**Exercise:** Quote only the lines from the line containing "4. This part finishes the script." to the line containing "INK, beam, smooth=0)", with both of those lines included, please, exactly as written.

**Data for this exercise:**
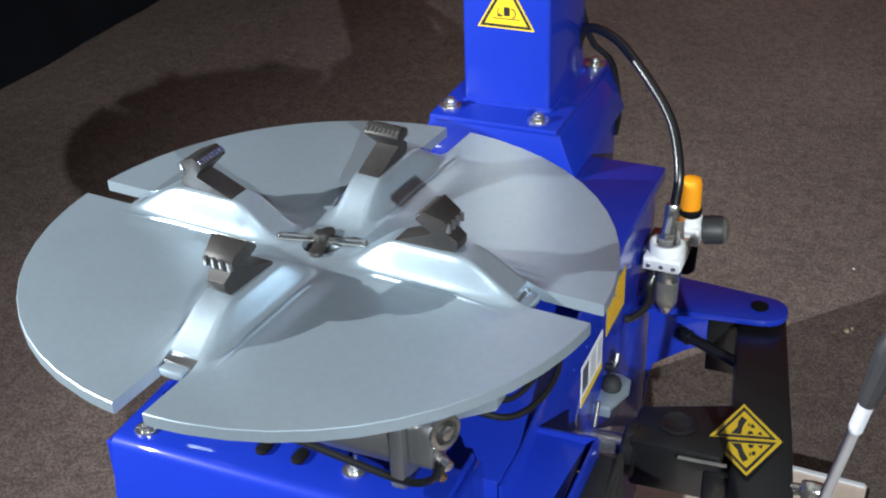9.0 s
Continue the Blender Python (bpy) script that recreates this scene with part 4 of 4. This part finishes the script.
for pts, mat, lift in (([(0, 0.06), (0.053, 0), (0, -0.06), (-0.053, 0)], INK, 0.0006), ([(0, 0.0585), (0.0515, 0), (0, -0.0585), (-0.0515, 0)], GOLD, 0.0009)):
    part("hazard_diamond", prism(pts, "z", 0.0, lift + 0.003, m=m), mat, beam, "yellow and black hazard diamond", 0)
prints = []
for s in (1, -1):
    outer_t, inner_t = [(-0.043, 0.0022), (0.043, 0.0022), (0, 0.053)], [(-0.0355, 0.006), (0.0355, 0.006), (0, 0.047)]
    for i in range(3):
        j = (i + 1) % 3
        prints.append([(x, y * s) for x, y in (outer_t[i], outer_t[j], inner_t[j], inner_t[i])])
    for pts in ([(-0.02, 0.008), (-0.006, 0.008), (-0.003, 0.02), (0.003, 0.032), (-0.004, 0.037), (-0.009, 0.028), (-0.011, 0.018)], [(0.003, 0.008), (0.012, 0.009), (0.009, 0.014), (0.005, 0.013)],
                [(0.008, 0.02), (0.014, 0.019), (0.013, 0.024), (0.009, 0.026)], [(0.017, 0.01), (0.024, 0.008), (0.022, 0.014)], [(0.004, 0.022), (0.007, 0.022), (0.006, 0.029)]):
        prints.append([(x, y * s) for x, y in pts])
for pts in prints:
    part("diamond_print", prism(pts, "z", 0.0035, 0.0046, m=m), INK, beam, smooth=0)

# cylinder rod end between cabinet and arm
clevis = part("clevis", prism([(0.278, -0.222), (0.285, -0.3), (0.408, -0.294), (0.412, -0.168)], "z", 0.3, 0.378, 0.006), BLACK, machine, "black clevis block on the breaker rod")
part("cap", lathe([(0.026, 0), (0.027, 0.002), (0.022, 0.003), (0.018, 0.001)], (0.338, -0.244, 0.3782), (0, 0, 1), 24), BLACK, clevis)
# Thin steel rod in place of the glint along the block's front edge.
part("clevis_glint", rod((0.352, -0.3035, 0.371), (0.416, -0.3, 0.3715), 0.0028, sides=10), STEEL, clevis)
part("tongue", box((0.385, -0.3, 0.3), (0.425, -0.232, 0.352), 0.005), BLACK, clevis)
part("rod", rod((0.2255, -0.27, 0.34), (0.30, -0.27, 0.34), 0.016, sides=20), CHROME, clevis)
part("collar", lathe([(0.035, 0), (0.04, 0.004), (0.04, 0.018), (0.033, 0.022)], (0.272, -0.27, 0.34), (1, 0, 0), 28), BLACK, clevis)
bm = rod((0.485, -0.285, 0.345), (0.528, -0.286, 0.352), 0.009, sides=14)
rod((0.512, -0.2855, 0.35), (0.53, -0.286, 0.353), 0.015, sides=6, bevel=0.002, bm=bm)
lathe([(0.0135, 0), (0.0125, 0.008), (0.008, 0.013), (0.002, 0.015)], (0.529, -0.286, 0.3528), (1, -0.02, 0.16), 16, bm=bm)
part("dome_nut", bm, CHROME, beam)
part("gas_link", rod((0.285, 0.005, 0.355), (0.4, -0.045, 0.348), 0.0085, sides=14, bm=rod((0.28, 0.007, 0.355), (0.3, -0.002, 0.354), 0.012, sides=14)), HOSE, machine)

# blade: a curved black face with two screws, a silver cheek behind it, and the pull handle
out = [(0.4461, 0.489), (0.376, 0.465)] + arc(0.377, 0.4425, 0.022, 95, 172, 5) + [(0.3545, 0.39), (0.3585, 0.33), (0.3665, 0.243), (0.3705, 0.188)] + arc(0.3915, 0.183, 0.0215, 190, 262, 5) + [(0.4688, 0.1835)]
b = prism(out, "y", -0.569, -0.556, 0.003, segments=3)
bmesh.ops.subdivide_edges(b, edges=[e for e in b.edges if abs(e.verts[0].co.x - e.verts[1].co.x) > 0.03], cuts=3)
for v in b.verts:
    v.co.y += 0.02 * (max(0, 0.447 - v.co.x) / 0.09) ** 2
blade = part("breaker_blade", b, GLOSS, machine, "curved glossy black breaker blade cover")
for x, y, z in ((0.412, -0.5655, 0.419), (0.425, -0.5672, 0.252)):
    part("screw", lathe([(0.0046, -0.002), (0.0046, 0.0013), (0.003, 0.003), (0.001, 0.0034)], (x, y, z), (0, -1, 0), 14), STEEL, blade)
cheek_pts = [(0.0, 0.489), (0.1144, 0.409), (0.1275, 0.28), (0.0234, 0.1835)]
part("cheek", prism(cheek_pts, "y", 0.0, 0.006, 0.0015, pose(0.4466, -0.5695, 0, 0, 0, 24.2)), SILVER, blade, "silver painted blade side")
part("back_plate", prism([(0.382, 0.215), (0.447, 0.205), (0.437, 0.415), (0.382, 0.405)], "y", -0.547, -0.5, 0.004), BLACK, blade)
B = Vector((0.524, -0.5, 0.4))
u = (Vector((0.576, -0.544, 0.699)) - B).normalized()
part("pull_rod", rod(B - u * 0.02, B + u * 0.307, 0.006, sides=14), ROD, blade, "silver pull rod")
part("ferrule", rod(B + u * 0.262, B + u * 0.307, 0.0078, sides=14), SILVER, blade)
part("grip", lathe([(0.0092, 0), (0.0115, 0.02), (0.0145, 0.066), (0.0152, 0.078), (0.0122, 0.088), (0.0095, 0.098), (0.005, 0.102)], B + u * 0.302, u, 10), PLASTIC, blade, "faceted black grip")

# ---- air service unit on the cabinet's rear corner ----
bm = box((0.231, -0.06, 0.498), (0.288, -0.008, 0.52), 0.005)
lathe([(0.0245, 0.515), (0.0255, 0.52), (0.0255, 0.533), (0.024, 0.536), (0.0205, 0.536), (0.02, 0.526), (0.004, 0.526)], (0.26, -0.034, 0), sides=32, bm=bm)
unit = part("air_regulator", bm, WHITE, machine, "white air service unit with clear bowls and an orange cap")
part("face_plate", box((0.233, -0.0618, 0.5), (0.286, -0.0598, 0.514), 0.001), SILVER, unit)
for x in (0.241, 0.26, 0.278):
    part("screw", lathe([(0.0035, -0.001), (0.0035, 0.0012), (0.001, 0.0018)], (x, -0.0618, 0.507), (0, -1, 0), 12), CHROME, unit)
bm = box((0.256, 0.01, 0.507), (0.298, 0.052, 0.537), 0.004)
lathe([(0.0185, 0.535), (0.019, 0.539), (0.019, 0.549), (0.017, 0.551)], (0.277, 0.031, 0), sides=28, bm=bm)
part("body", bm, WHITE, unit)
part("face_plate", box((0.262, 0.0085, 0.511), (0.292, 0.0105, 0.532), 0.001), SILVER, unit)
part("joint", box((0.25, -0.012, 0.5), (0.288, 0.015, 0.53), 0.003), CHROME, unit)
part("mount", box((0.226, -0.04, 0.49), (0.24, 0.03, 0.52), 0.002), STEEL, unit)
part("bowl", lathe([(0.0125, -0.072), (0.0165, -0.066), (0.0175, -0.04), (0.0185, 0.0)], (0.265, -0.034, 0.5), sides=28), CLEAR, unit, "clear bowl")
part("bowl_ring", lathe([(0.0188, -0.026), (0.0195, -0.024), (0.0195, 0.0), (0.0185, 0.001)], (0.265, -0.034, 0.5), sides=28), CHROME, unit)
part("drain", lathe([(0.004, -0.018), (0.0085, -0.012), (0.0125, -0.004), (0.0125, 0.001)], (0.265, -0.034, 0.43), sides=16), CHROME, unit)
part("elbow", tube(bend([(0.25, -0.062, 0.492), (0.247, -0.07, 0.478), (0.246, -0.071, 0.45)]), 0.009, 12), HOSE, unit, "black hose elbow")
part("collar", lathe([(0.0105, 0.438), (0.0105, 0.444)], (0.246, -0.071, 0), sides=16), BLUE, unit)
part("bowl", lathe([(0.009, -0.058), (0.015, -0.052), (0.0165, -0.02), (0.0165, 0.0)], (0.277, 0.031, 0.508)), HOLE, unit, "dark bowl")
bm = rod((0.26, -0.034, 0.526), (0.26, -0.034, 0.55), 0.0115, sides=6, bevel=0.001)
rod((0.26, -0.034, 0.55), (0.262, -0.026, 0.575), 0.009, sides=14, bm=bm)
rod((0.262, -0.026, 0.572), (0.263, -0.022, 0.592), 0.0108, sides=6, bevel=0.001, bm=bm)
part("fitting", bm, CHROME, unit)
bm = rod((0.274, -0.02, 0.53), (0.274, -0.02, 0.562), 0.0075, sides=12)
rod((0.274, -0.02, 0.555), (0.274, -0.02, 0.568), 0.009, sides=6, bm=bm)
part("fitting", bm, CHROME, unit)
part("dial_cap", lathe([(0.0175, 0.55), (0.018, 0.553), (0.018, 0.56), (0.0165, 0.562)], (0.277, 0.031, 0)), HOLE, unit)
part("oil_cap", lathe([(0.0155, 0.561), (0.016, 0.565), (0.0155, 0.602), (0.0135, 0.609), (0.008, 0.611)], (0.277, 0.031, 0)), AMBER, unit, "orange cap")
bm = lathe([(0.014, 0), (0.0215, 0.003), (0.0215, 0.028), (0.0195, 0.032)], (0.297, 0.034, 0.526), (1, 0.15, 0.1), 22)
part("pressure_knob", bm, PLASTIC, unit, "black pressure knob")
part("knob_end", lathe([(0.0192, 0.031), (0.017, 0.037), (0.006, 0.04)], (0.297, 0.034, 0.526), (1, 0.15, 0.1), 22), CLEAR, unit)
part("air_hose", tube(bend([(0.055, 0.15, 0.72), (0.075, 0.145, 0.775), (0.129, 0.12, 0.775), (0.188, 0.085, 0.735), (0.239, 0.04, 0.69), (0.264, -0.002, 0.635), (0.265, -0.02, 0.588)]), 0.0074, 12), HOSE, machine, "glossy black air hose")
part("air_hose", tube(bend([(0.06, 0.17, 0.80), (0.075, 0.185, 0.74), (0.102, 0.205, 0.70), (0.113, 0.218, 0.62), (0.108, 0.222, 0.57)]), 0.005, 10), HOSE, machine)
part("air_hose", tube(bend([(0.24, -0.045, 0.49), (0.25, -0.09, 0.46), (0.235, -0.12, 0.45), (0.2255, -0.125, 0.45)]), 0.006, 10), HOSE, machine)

---

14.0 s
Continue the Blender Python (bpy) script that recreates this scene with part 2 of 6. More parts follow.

==

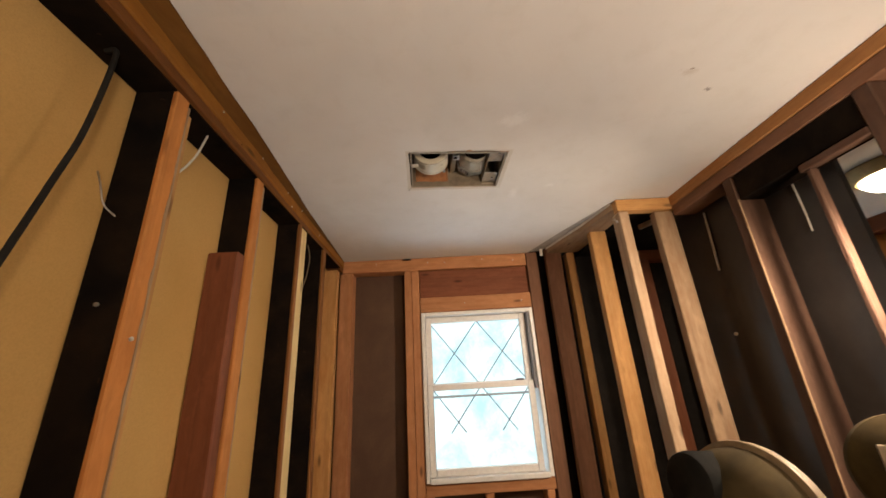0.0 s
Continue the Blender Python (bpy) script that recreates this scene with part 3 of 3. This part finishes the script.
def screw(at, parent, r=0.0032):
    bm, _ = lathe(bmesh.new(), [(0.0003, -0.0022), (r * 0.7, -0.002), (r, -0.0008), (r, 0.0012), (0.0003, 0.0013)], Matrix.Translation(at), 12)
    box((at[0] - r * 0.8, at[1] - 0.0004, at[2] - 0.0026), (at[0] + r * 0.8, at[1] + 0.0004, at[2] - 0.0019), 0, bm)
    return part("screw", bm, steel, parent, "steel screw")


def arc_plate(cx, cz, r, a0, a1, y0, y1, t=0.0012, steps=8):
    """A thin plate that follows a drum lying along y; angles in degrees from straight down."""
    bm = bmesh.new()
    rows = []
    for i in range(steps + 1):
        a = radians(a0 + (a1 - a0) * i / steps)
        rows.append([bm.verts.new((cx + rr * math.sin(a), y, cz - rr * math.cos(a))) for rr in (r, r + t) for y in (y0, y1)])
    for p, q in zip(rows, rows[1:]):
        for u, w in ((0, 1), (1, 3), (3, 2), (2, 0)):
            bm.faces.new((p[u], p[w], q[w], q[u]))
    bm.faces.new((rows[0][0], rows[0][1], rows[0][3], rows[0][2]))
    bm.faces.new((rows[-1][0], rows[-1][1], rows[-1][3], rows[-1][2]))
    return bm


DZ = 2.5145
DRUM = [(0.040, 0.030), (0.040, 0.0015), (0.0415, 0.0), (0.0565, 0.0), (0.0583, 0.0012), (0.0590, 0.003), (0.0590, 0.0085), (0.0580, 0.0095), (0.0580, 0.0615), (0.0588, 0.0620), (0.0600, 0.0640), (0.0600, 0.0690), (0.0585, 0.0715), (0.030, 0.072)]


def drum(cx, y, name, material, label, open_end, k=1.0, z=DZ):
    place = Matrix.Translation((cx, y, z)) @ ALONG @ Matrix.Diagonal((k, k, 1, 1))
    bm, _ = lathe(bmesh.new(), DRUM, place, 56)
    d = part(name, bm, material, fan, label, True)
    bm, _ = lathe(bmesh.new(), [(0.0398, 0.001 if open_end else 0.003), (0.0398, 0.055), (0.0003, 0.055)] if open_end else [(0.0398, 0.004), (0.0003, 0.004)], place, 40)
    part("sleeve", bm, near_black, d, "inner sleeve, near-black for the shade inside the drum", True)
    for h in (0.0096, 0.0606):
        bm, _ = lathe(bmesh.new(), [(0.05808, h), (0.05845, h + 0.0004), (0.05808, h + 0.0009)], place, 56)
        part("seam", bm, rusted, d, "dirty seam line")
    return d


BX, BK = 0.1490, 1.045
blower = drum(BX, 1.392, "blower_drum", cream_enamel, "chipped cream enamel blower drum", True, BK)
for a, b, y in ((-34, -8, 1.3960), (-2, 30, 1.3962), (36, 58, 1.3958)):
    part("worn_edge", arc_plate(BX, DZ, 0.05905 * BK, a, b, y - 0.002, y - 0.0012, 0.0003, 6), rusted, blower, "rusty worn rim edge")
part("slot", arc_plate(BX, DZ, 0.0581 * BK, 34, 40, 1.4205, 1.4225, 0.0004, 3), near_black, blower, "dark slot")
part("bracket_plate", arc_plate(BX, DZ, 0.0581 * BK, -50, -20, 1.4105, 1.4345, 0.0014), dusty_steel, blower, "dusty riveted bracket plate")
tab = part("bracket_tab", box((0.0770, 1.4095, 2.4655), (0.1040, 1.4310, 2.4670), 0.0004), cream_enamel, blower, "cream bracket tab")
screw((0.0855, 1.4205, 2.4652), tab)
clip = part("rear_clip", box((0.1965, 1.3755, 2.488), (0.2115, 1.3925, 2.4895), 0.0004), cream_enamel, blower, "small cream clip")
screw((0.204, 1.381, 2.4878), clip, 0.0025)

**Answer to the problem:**
Continue the Blender Python (bpy) script that recreates this scene with part 4 of 4. This part finishes the script.
for pts, mat, lift in (([(0, 0.06), (0.053, 0), (0, -0.06), (-0.053, 0)], INK, 0.0006), ([(0, 0.0585), (0.0515, 0), (0, -0.0585), (-0.0515, 0)], GOLD, 0.0009)):
    part("hazard_diamond", prism(pts, "z", 0.0, lift + 0.003, m=m), mat, beam, "yellow and black hazard diamond", 0)
prints = []
for s in (1, -1):
    outer_t, inner_t = [(-0.043, 0.0022), (0.043, 0.0022), (0, 0.053)], [(-0.0355, 0.006), (0.0355, 0.006), (0, 0.047)]
    for i in range(3):
        j = (i + 1) % 3
        prints.append([(x, y * s) for x, y in (outer_t[i], outer_t[j], inner_t[j], inner_t[i])])
    for pts in ([(-0.02, 0.008), (-0.006, 0.008), (-0.003, 0.02), (0.003, 0.032), (-0.004, 0.037), (-0.009, 0.028), (-0.011, 0.018)], [(0.003, 0.008), (0.012, 0.009), (0.009, 0.014), (0.005, 0.013)],
                [(0.008, 0.02), (0.014, 0.019), (0.013, 0.024), (0.009, 0.026)], [(0.017, 0.01), (0.024, 0.008), (0.022, 0.014)], [(0.004, 0.022), (0.007, 0.022), (0.006, 0.029)]):
        prints.append([(x, y * s) for x, y in pts])
for pts in prints:
    part("diamond_print", prism(pts, "z", 0.0035, 0.0046, m=m), INK, beam, smooth=0)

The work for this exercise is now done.